Almost three weeks on. The USA is out of Afghanistan. Recriminations continue, and pundits have their say. Tony Blair called it imbecilic, and argued the West should stay to protect its gains. Niall Ferguson looked to historical analogies, and specifically Britain’s experience after 1918, focusing on the idea of decline of empire. He quoted Winston Churchill bitterly recalling a ‘refusal to face unpleasant facts, desire for popularity and electoral success irrespective of the vital interests of the state.’ He quotes this against Biden, when it could be quoted in his favour. Biden has always been consistent on Afghanistan – see my last blog.
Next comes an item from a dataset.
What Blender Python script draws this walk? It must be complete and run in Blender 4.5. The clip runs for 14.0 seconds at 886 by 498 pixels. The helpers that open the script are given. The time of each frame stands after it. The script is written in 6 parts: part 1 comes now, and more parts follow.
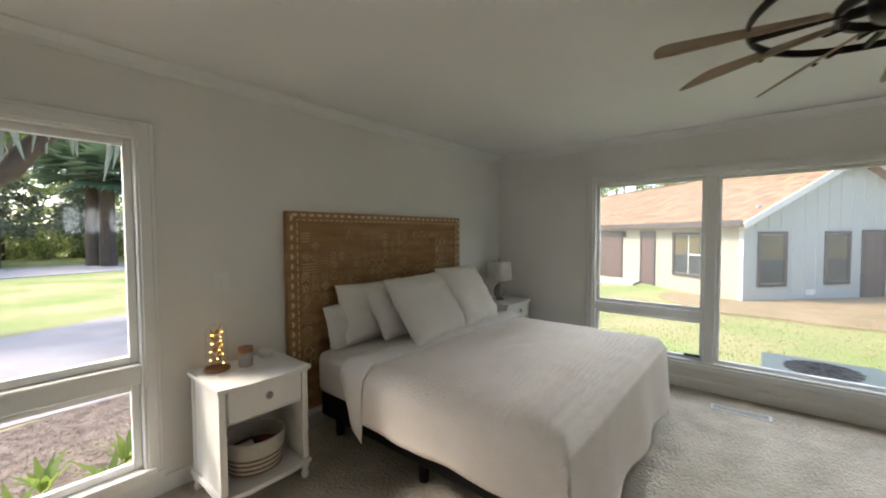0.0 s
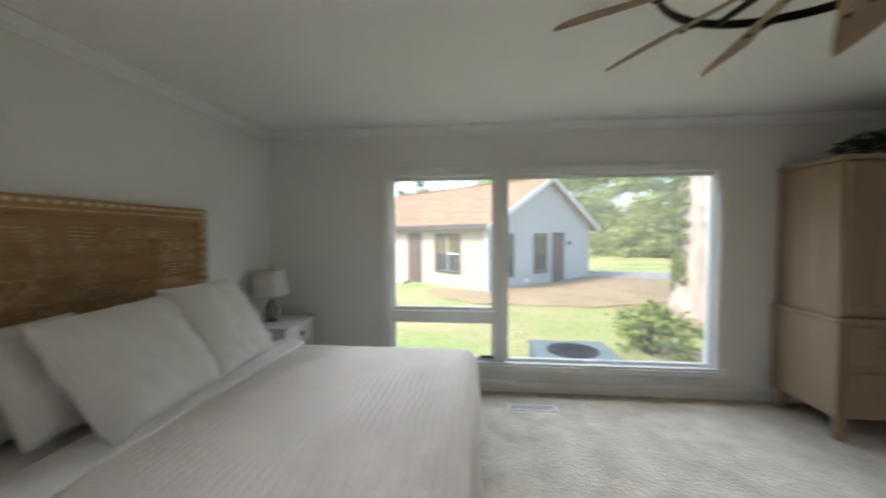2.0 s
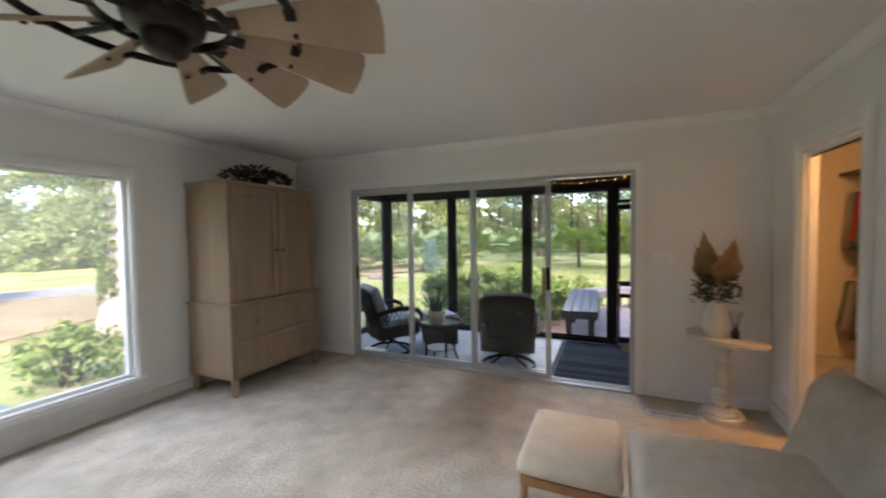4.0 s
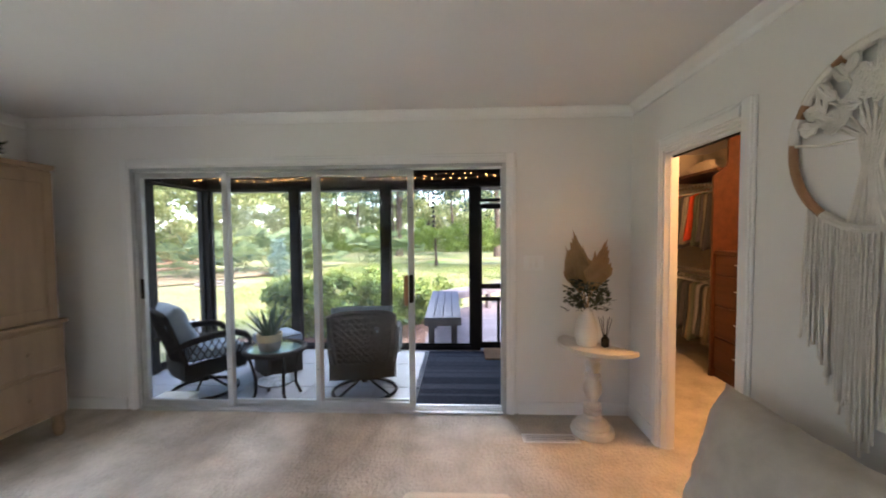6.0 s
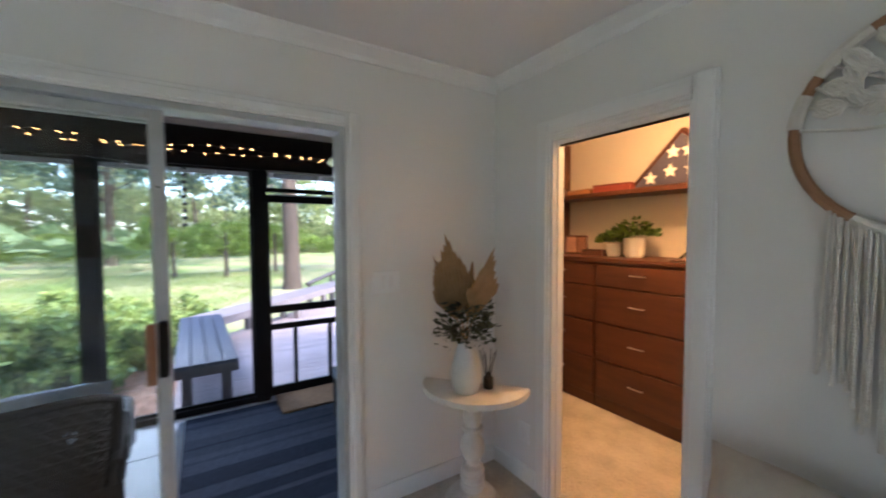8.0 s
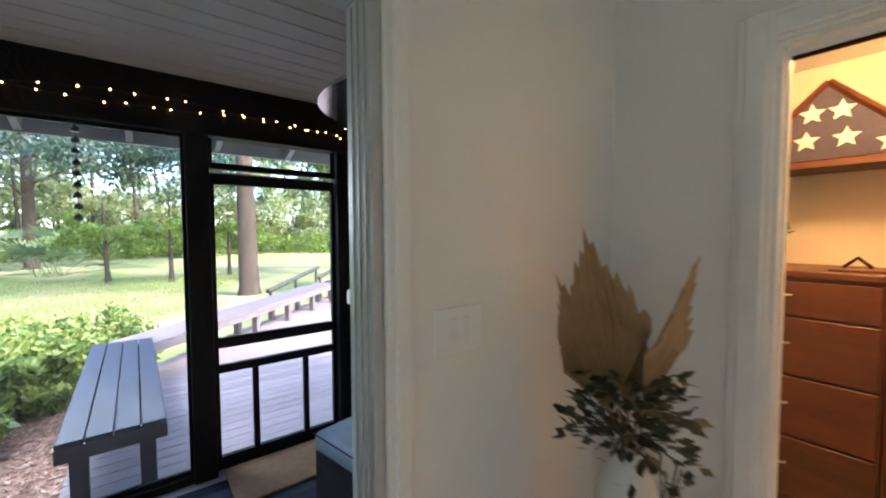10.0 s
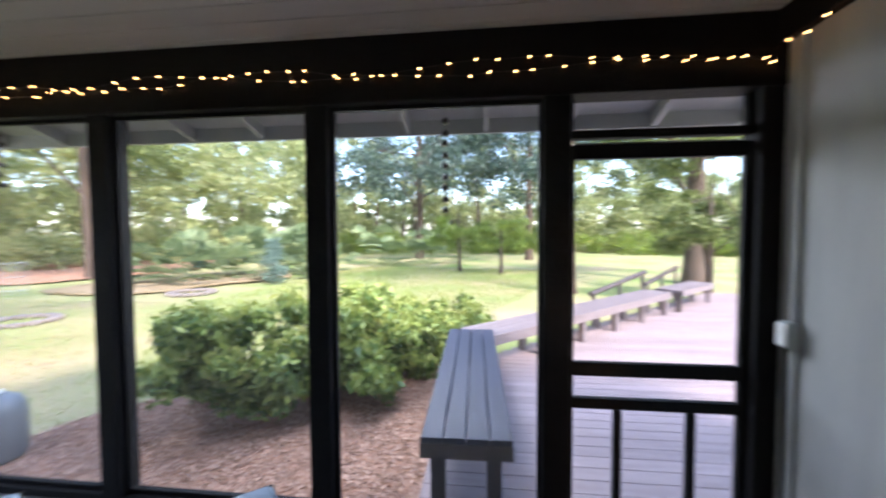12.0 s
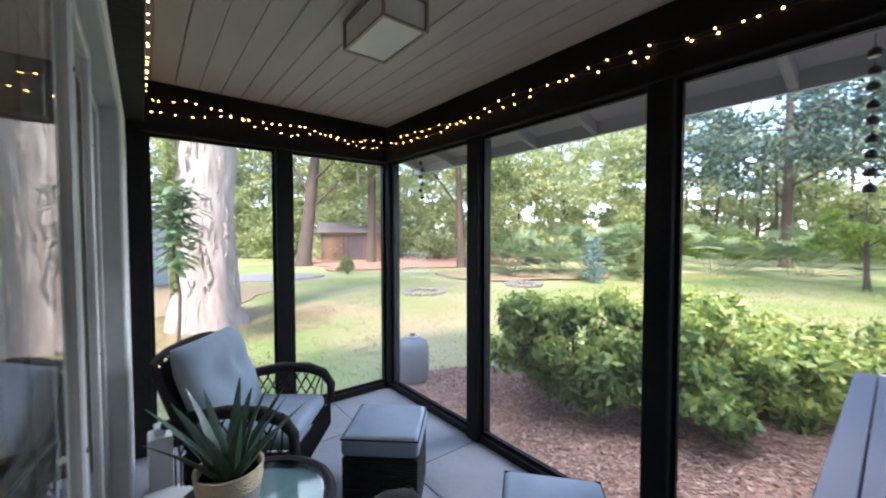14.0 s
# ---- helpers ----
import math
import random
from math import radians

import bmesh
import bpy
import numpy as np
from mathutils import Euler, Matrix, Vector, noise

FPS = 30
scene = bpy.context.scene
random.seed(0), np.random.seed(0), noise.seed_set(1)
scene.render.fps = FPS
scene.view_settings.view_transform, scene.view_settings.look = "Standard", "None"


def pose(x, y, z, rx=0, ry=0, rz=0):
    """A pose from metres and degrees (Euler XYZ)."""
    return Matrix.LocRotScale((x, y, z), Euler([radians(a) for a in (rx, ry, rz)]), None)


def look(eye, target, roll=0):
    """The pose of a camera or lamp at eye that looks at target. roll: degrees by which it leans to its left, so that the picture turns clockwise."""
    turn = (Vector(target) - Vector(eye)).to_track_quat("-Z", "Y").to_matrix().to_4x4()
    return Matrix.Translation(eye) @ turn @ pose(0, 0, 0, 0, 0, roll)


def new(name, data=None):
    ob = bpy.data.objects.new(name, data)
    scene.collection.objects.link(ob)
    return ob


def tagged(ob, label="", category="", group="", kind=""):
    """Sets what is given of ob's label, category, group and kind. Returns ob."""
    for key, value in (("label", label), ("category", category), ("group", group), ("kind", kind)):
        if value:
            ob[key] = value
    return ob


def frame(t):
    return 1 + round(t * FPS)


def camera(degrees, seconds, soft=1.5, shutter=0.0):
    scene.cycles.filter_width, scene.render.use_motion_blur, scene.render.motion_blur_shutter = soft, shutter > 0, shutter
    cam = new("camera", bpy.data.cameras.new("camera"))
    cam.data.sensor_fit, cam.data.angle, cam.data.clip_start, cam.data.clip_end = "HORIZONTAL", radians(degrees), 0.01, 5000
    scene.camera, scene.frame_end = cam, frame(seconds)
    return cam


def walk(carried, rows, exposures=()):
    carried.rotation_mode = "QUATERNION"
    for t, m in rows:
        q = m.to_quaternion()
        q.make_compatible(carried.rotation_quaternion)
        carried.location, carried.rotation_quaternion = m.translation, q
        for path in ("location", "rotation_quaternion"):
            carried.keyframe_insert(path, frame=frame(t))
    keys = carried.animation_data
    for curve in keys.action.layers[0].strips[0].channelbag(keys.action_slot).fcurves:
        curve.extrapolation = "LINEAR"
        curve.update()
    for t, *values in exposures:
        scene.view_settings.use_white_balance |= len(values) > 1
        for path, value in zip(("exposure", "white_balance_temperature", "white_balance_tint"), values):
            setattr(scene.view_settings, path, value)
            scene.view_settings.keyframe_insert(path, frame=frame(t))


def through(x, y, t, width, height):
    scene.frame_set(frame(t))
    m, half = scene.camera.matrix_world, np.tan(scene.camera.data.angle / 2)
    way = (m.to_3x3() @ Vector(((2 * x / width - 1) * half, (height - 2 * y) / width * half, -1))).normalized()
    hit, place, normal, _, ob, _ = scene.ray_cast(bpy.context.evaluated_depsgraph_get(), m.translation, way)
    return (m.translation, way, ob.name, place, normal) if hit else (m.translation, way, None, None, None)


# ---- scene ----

Ferguson as always gets to the heart of the matter but I’m not convinced by analogies. My experience as an historian tells me to enter caveats at every stage. Ferguson raised the spectre of American economic weakness, and the size of American debt. But with a strong internal economy in no way is its economic situation comparable to Britain’s in the 1920s.
And what are the ‘gains’ the West has achieved in Afghanistan? We established a thriving outpost, with less than friendly counties on all sides. Abandoning it is a calamity, and it was massively mismanaged, but it had an inevitability about it. The Afghan army without the all-important bond and commitment of a national (as opposed to tribal) identity was always an artificial construct, and unlikely to hold together under duress, as the Taliban proved.
It sounds as if I’m writing with the advantage of hindsight – which I am, of course. But the military reality should have been perfectly clear to the Americans. To Biden it may only have been the sheer speed of the collapse that took him by surprise.
The Economist was forthright: ‘America’s power to deter its enemies and re-assure its friends has diminished.’ ‘Its withdrawal is likely to embolden jihadists everywhere.’
Is that right? The Taliban will have no truck with terrorists. To have their success seen as a rallying call for Al-Shabaab, or any branch of IS, is in no way in their interest. They made that mistake back in 2001. Their leaders know a little of life in Qatar.
It’s in the West’s interests to engage with the Taliban, to release (subject to conditions) the World Bank funding that is currently suspended, and to allow food programmes, specifically the World Food Programme, to continue, without conditions.
The first condition must be to show that the Taliban can assert its authority over all the whole country, and hold it together where all previous attempts have failed. The second is humanitarian – above all women’s rights, with regard to education and employment.
The Taliban may go part way, testing Western resolve. Our approach has to be pragmatic.
Biden, and Trump, and Obama, were all right: the USA has to focus on the Pacific, and China, while Europe and NATO ups its game in Europe. The oil imperative is not what it was. The Middle East and by extension Islam and Afghanistan no longer need to be theatres of Western operation. And we now know that the wider world doesn’t look upon Western-style democracy as some universal panacea.
Impose values (however sure we may be that they are right) and resentment, and then outright opposition, are likely to follow. We need to remind ourselves that we lead best by example.
And that, turning the focus back on ourselves, is a hard hard road.